Compassons
Compassons !
Compas et équerre sont indissociables dans la symbolique maçonnique.
Je vais cependant consacrer cette page au seul compas, pour éclaircir d'abord une question de vocabulaire.
Connaissez-vous le verbe compasser ?
Sans doute sous la forme, la seule qui soit encore courante de nos jours, de son participe passé, compassé ; dans le sens de guindé, de dépourvu de naturel. Ce sens existait d'ailleurs déjà au XVIIIe, puisqu'on trouve en 1754 dans la préface de l'ouvrage du Frère Tschoudy, Le Philosophe au Parnasse françois ou le Moraliste enjoué, que si la morale est sèche d'elle-même, le ton compassé la rend encore plus ennuyeuse.

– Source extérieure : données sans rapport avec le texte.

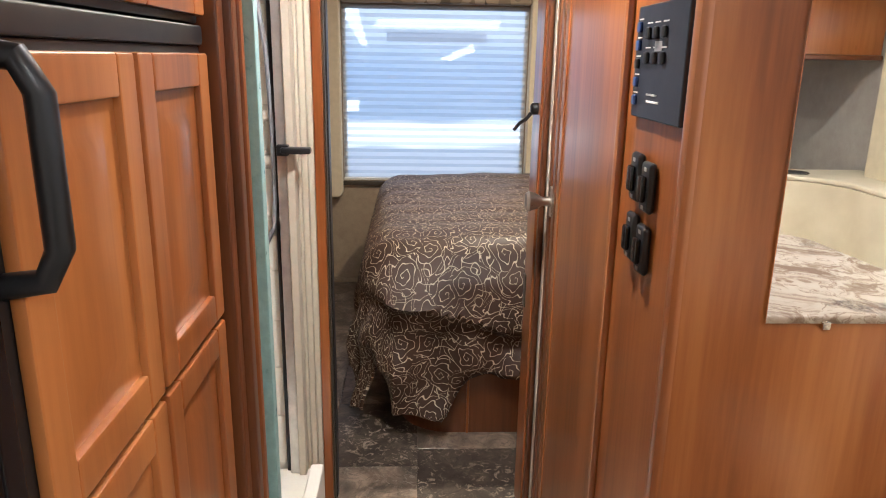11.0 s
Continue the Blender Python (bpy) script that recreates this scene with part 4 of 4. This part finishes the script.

Mais voyons dans cette chanson de la Lire maçonne un sens du mot, plus fréquent à l'époque, et dépourvu de ce caractère quelque peu péjoratif qu’il a pris aujourd’hui :
Mes Frères, voyez comme
Tout paraît compassé.
L’homme au niveau de l’homme
Est ici placé.
Les dictionnaires de l’Académie du XVIIIe donnent en effet comme définition de compassé : fort exact & fort réglé.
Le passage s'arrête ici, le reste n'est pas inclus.